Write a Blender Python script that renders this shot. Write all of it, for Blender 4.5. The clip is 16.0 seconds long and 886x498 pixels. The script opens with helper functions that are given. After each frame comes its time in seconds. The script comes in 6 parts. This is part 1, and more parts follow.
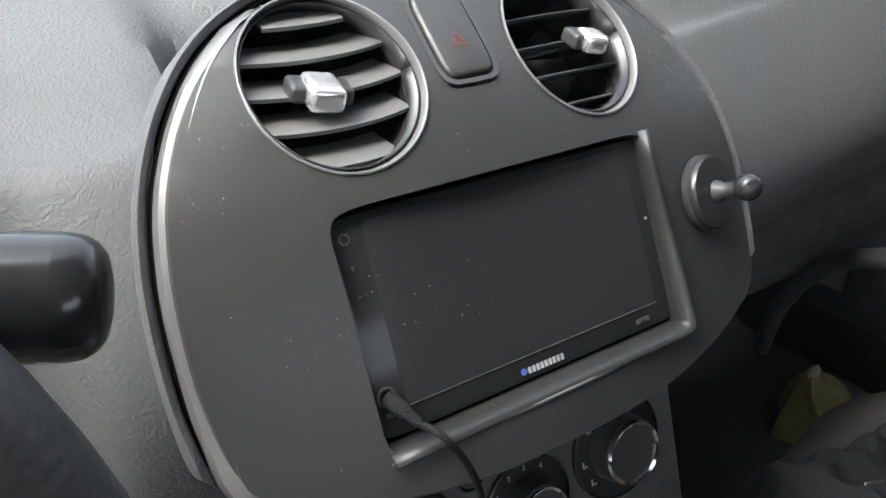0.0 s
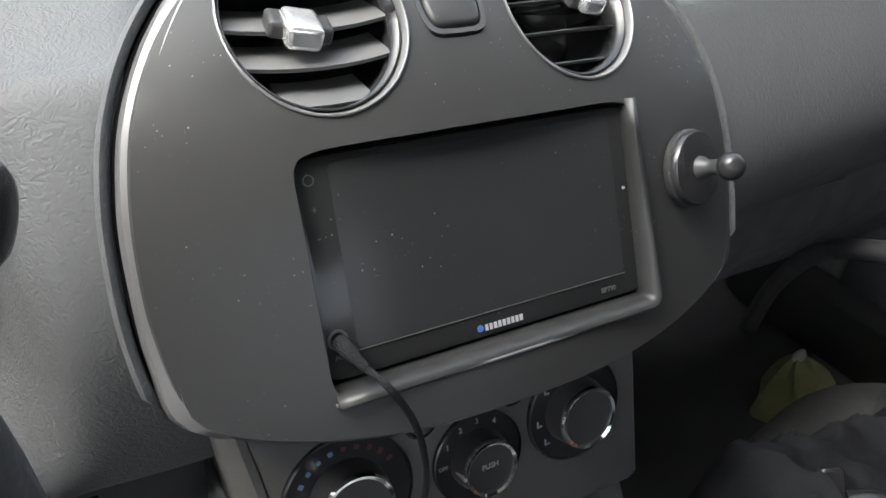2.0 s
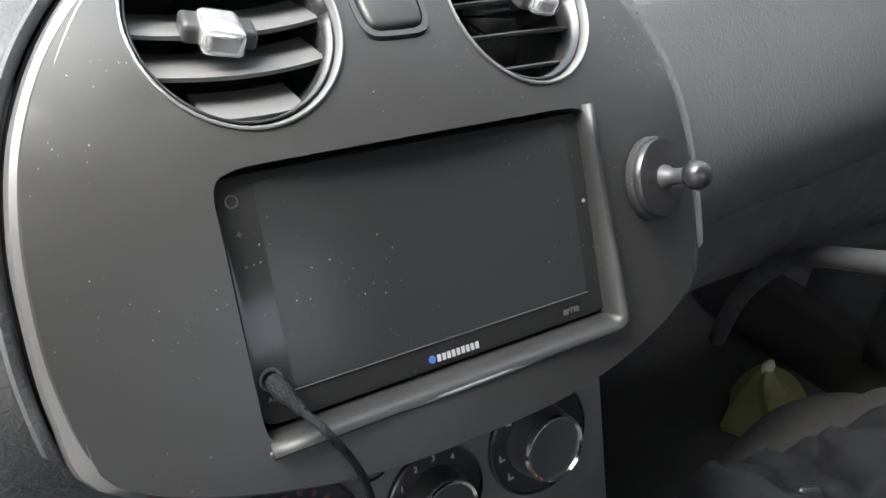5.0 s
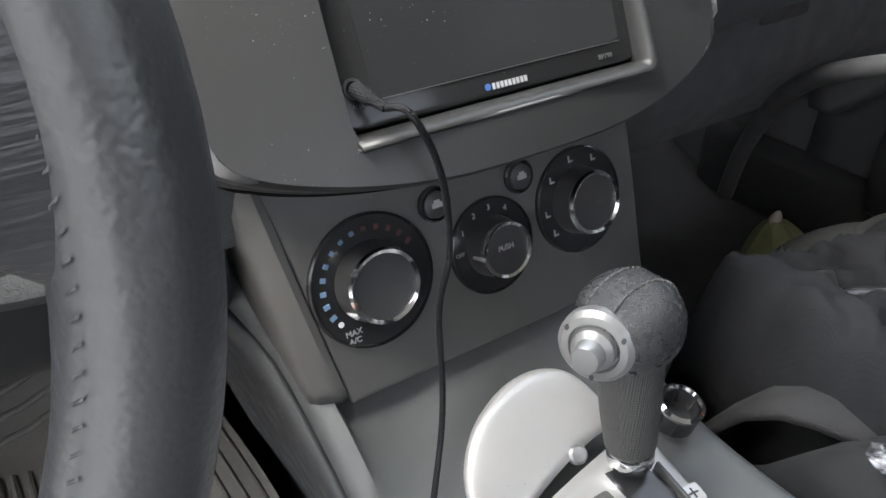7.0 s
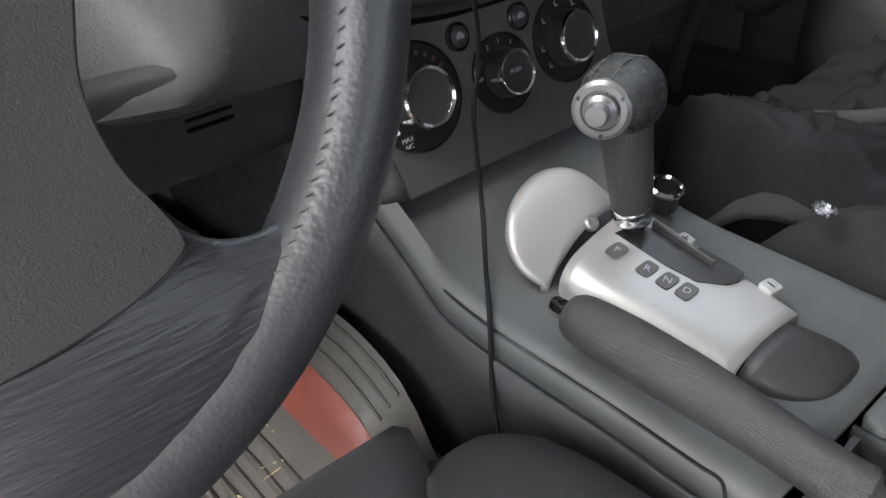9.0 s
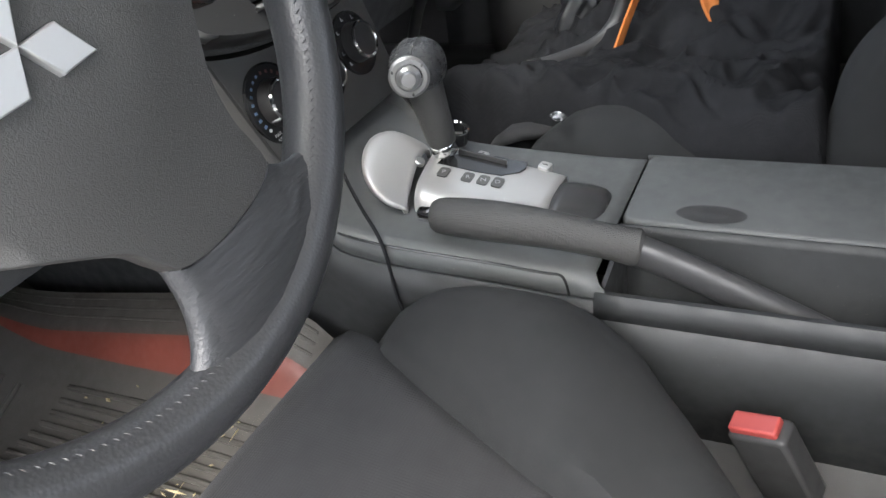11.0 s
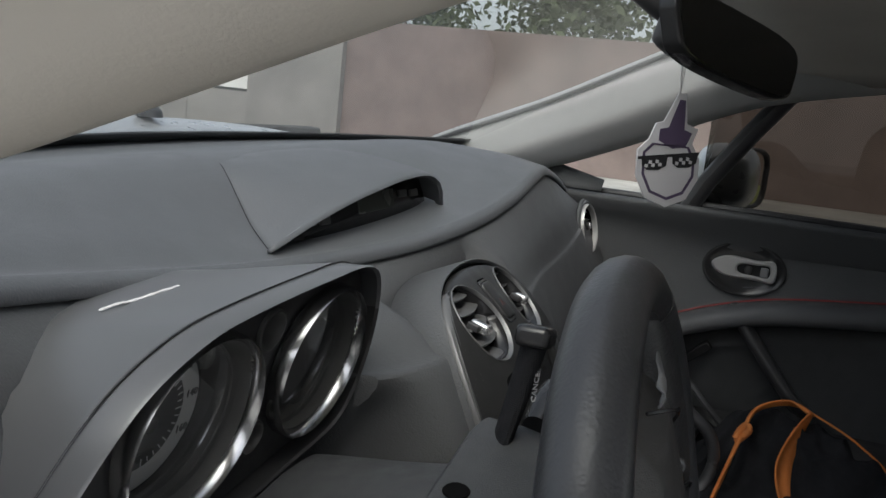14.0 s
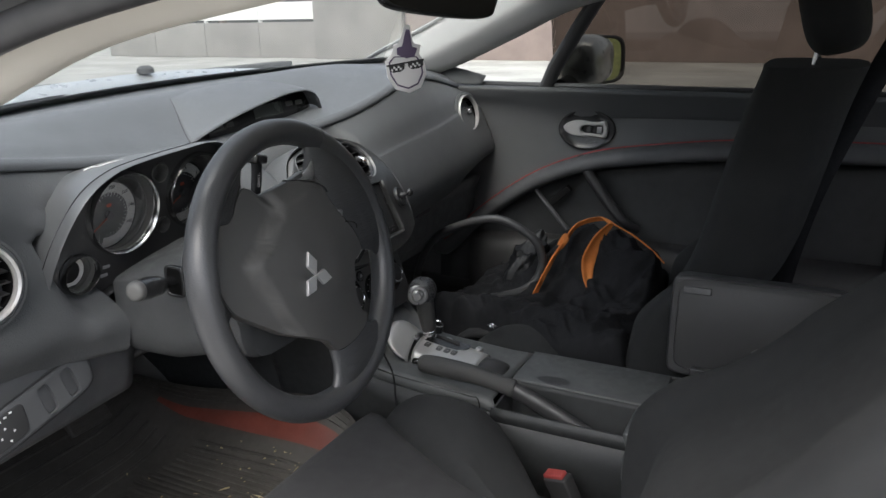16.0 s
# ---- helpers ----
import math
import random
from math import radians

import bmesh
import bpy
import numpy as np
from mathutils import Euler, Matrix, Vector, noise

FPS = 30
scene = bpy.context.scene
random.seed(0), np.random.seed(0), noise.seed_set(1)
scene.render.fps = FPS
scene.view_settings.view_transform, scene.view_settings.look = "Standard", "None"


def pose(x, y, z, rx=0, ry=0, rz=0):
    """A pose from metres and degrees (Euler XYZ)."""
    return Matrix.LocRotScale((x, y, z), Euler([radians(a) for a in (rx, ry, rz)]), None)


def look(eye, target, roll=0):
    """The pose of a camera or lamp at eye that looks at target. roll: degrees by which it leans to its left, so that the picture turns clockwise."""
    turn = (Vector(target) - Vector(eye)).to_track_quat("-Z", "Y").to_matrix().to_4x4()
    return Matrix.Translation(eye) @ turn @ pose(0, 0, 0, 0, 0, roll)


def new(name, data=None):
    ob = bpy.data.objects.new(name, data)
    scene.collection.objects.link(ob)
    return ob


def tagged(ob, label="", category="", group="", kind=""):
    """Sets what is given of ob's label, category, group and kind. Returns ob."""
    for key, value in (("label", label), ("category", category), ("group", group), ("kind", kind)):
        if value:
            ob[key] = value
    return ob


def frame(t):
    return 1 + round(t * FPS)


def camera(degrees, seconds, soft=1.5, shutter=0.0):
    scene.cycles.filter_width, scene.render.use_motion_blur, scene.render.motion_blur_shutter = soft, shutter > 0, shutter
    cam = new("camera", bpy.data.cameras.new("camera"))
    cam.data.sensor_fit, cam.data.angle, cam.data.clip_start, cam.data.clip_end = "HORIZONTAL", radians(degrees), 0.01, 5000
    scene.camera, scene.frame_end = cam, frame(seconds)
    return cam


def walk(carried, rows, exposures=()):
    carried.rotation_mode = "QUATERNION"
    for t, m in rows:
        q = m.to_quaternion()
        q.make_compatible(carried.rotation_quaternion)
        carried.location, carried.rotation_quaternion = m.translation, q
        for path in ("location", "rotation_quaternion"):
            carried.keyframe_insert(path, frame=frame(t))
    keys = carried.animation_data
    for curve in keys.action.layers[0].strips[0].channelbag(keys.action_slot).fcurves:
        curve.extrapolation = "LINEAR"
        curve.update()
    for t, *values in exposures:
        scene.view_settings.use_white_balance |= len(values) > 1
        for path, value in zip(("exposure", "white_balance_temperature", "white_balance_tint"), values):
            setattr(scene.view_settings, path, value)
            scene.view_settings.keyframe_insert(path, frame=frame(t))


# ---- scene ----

◆ ◆ ◆ ◆ ◆

• _DIRECTION_
Transcribe all the data word for word; the images stay out.

• _EXERCISE OUTPUT_
Write a Blender Python script that renders this shot. Write all of it, for Blender 4.5. The clip is 16.0 seconds long and 886x498 pixels. The script opens with helper functions that are given. After each frame comes its time in seconds. The script comes in 6 parts. This is part 1, and more parts follow.
0.0 s
2.0 s
5.0 s
7.0 s
9.0 s
11.0 s
14.0 s
16.0 s
# ---- helpers ----
import math
import random
from math import radians

import bmesh
import bpy
import numpy as np
from mathutils import Euler, Matrix, Vector, noise

FPS = 30
scene = bpy.context.scene
random.seed(0), np.random.seed(0), noise.seed_set(1)
scene.render.fps = FPS
scene.view_settings.view_transform, scene.view_settings.look = "Standard", "None"


def pose(x, y, z, rx=0, ry=0, rz=0):
    """A pose from metres and degrees (Euler XYZ)."""
    return Matrix.LocRotScale((x, y, z), Euler([radians(a) for a in (rx, ry, rz)]), None)


def look(eye, target, roll=0):
    """The pose of a camera or lamp at eye that looks at target. roll: degrees by which it leans to its left, so that the picture turns clockwise."""
    turn = (Vector(target) - Vector(eye)).to_track_quat("-Z", "Y").to_matrix().to_4x4()
    return Matrix.Translation(eye) @ turn @ pose(0, 0, 0, 0, 0, roll)


def new(name, data=None):
    ob = bpy.data.objects.new(name, data)
    scene.collection.objects.link(ob)
    return ob


def tagged(ob, label="", category="", group="", kind=""):
    """Sets what is given of ob's label, category, group and kind. Returns ob."""
    for key, value in (("label", label), ("category", category), ("group", group), ("kind", kind)):
        if value:
            ob[key] = value
    return ob


def frame(t):
    return 1 + round(t * FPS)


def camera(degrees, seconds, soft=1.5, shutter=0.0):
    scene.cycles.filter_width, scene.render.use_motion_blur, scene.render.motion_blur_shutter = soft, shutter > 0, shutter
    cam = new("camera", bpy.data.cameras.new("camera"))
    cam.data.sensor_fit, cam.data.angle, cam.data.clip_start, cam.data.clip_end = "HORIZONTAL", radians(degrees), 0.01, 5000
    scene.camera, scene.frame_end = cam, frame(seconds)
    return cam


def walk(carried, rows, exposures=()):
    carried.rotation_mode = "QUATERNION"
    for t, m in rows:
        q = m.to_quaternion()
        q.make_compatible(carried.rotation_quaternion)
        carried.location, carried.rotation_quaternion = m.translation, q
        for path in ("location", "rotation_quaternion"):
            carried.keyframe_insert(path, frame=frame(t))
    keys = carried.animation_data
    for curve in keys.action.layers[0].strips[0].channelbag(keys.action_slot).fcurves:
        curve.extrapolation = "LINEAR"
        curve.update()
    for t, *values in exposures:
        scene.view_settings.use_white_balance |= len(values) > 1
        for path, value in zip(("exposure", "white_balance_temperature", "white_balance_tint"), values):
            setattr(scene.view_settings, path, value)
            scene.view_settings.keyframe_insert(path, frame=frame(t))


# ---- scene ----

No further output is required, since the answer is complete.